Isso sem contar que, no citado jogo, os Witch Hunters saem confiscando tudo o que for necessário para a sua estadia nos territórios e adivinhem o que eles dão em troca? Uma banana bem grande. Na verdade eles afirmam que o Imperador recompensará os espoliados com seu amor infindável...agora me diga se você acha isso aceitável .
Finalmente, falarei da atitude blasé que afeta o com grande força Império e, em menor intensidade, toda e qualquer sociedade. Por atitude blasé, os estudantes de ciências sociais poderão atestar, entenda-se uma atitude de indiferença-alienante-induzida em relação a um ou mais temas. É, antes de tudo, uma maneira de se auto-preservar. Não podemos e não damos conta de termos contato com tudo. Isso é super normal, mas gera-se uma dificuldade para criar-se um link afetivo com as coisas das quais o indivíduo se aliena. Se você, meu caro leitor, às vezes esquece que aquele pessoal que passou ao teu lado hoje na rua não são apenas números, imagine como seria se você elevasse esse pensamento para o nível interplanetário.
Um comentário:
Cara, apenas alguns comentários:
Eu sempre achei meio óbvia a conexão do imperador com Jesus Cristo, a começar pelo título de "Salvador da humanidade". Mas o engraçado é que eu reparei que nunca tinha ouvido ninguém comentar sobre isso... curioso.

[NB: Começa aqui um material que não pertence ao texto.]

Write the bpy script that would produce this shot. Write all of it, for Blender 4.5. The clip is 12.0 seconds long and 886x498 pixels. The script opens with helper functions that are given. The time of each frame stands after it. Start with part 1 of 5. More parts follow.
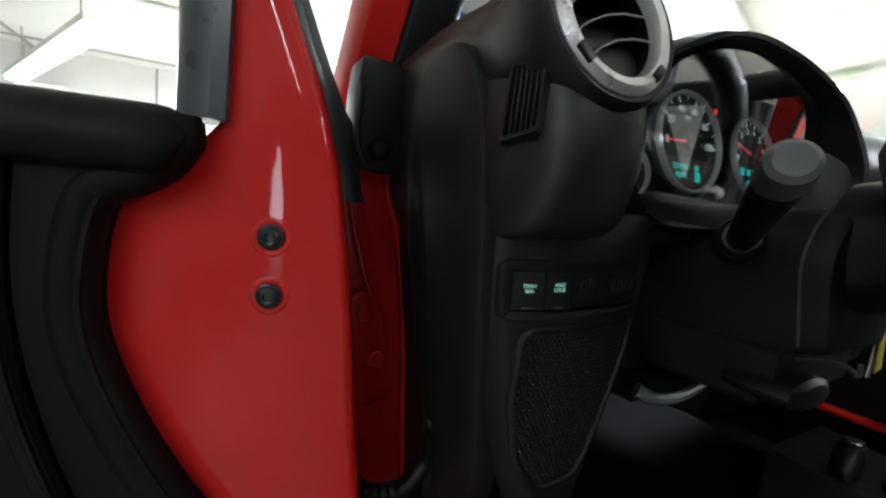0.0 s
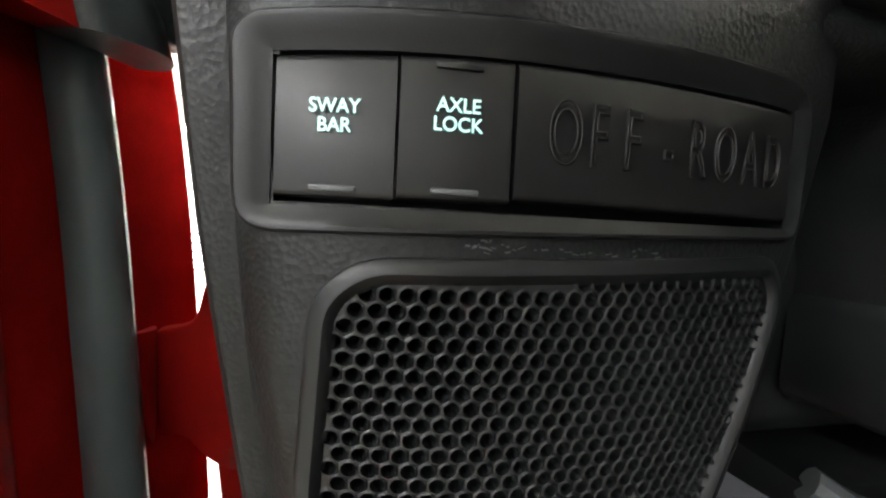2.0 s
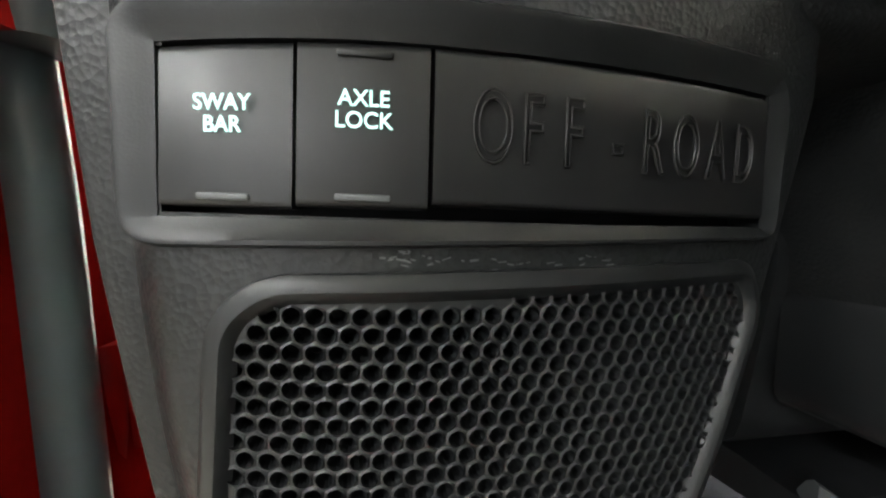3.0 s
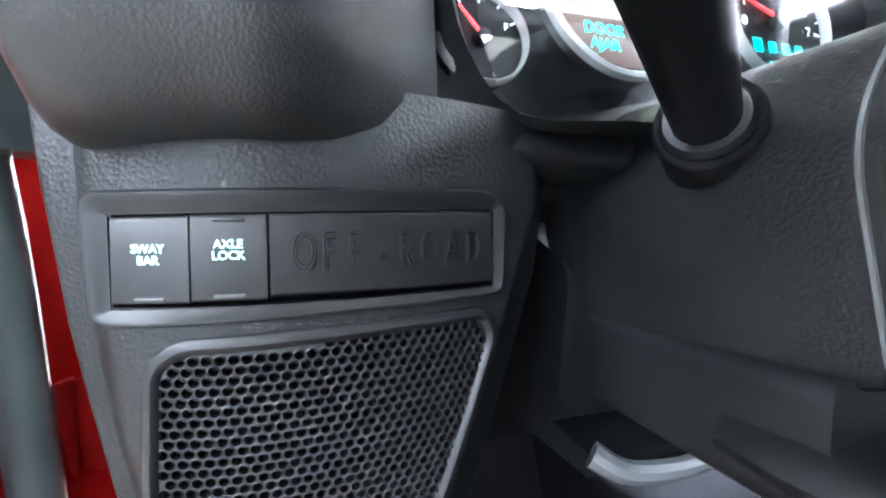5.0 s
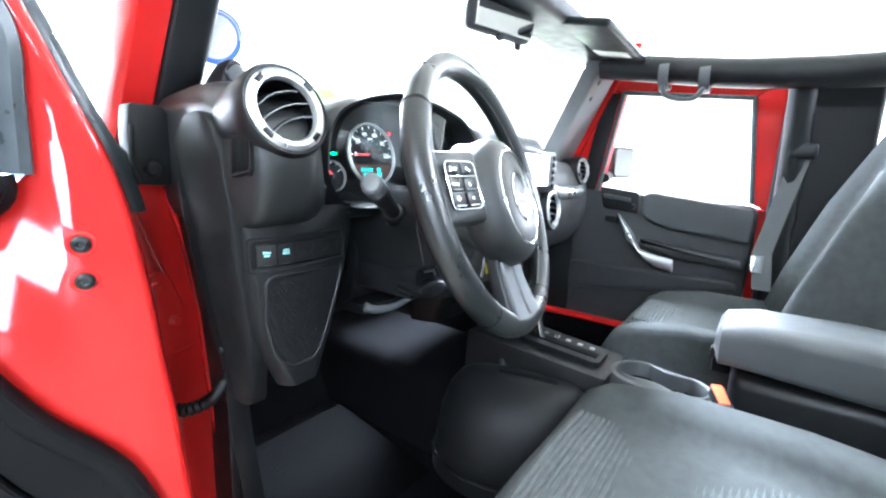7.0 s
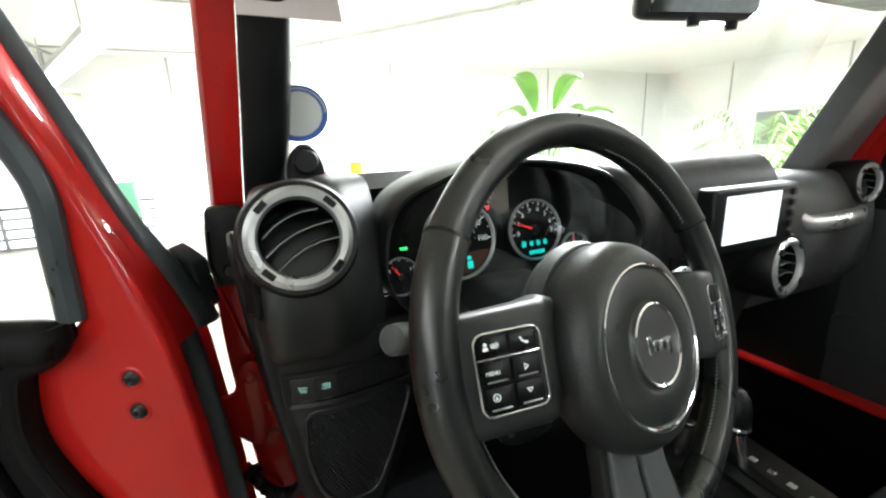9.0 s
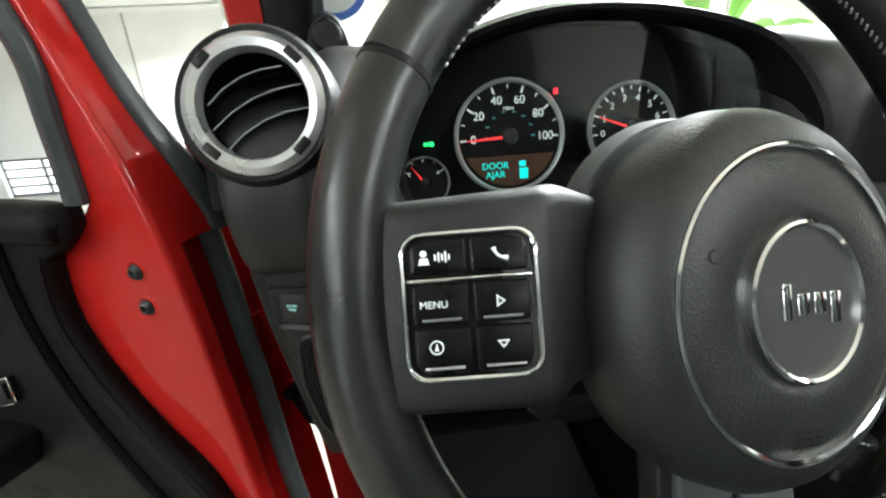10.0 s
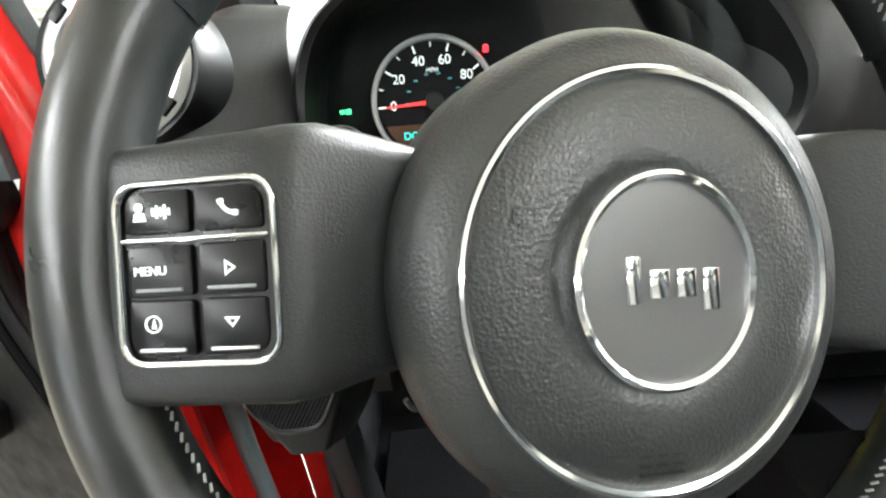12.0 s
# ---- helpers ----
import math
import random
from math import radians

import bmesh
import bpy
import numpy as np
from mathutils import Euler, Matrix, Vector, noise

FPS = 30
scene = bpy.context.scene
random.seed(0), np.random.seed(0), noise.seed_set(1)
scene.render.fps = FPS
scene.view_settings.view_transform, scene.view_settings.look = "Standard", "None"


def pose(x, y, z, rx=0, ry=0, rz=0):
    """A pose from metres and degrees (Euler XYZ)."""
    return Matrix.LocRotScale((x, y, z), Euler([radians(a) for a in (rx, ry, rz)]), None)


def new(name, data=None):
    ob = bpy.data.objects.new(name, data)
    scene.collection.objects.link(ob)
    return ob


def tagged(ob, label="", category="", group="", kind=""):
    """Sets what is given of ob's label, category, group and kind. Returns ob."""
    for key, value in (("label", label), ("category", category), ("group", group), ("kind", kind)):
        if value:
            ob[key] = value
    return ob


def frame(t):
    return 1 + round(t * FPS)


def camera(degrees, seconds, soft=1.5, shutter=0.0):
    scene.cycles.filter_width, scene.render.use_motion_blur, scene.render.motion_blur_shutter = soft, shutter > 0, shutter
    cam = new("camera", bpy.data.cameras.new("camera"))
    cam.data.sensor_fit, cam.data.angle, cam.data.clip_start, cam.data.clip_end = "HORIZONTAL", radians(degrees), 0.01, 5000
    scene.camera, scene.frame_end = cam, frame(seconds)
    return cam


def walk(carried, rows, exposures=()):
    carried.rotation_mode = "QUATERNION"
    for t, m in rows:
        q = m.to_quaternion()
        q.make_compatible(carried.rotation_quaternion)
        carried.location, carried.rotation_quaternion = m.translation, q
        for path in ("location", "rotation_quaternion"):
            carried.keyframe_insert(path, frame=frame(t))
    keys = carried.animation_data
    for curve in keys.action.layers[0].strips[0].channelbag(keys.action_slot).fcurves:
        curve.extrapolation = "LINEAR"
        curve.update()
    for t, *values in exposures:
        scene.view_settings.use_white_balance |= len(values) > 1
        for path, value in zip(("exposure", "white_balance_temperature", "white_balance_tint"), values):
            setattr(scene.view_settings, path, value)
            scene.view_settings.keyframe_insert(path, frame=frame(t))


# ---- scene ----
# camera: seconds, place, turn in degrees
cam = camera(92.8, 12.0, 2.3, 0.0)
PATH = [
    (0, -0.7950, -0.0240, 1.2090, 83.30, -4.90, -28.20),
    (0.5, -0.6944, 0.0564, 1.1839, 84.47, -2.68, -23.25),
    (1, -0.6410, 0.0773, 1.1638, 85.42, -2.40, -16.12),
    (1.5, -0.6246, 0.0903, 1.1481, 85.61, -3.16, -13.84),
    (2, -0.6147, 0.1015, 1.1403, 85.81, -3.19, -12.88),
    (2.5, -0.6109, 0.1055, 1.1395, 85.84, -2.91, -12.64),
    (3, -0.5973, 0.1077, 1.1425, 85.61, -1.87, -12.01),
    (3.5, -0.5740, 0.1015, 1.1572, 83.97, 0.13, -8.06),
    (3.7, -0.5647, 0.0993, 1.1593, 84.30, 0.49, -6.57),
    (5.3, -0.5824, 0.0189, 1.1704, 87.64, -2.76, -24.71),
    (5.5, -0.6222, 0.0005, 1.1811, 86.61, -6.09, -30.32),
    (6, -0.7323, -0.0919, 1.2080, 86.49, -7.24, -41.50),
    (6.5, -0.8552, -0.1892, 1.2277, 79.91, -4.91, -52.13),
    (6.7, -0.8707, -0.2517, 1.2339, 80.83, -2.43, -53.62),
    (8.3, -0.8167, -0.2637, 1.3733, 69.88, 0.54, -46.17),
    (8.5, -0.7748, -0.2446, 1.3730, 70.62, 2.06, -43.77),
    (9, -0.6362, -0.2091, 1.3863, 75.69, 1.99, -24.37),
    (9.5, -0.5825, -0.1725, 1.3506, 71.28, 0.58, -11.99),
    (10, -0.5212, -0.1362, 1.3136, 69.70, 3.26, -6.42),
    (10.5, -0.4965, -0.1255, 1.2934, 70.08, 3.48, -4.14),
    (11, -0.4902, -0.1207, 1.2863, 69.21, 3.18, -3.40),
    (11.5, -0.4750, -0.1207, 1.2800, 69.25, 3.24, -2.51),
    (12, -0.4288, -0.1146, 1.2855, 69.21, 4.39, -1.08),
]
walk(cam, [(t, pose(x, y, z, rx, ry, rz)) for t, x, y, z, rx, ry, rz in PATH],
     [(0.0, 0.15, 5900, 10), (0.5, 0.5, 6000, 12), (0.9, 0.95, 6000, 12), (1.5, 1.7, 6300, 12), (2.5, 2.3, 6300, 11), (3.7, 2.65, 6300, 10), (5.3, 3.6, 5200, 14), (6.0, 3.1, 5200, 13), (6.7, 2.8, 5200, 12), (8.3, 0.95, 5900, 10), (9.5, 0.6, 6200, 7), (10.3, 1.1, 6000, 6), (11.0, 1.5, 6000, 7), (11.5, 1.65, 6100, 6), (12.0, 1.9, 6200, 10)])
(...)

Já sobre o universo de 40K, bom... ele também é um tanto óbvio. Ele certamente é cruel e estranho aos nossos olhos, principalmente porque pensamos nele como ficção científica, mas a grande verdade é que se trata de um cenário de fantasy com naves espaciais. Se fossem barcos voadores que cruzassem o espaço, nem se ia sentir a diferença!
É mais ou menos o cerne do estilo "Space opera", derivado do livro com o mesmo nome, e todos os seus sucessores.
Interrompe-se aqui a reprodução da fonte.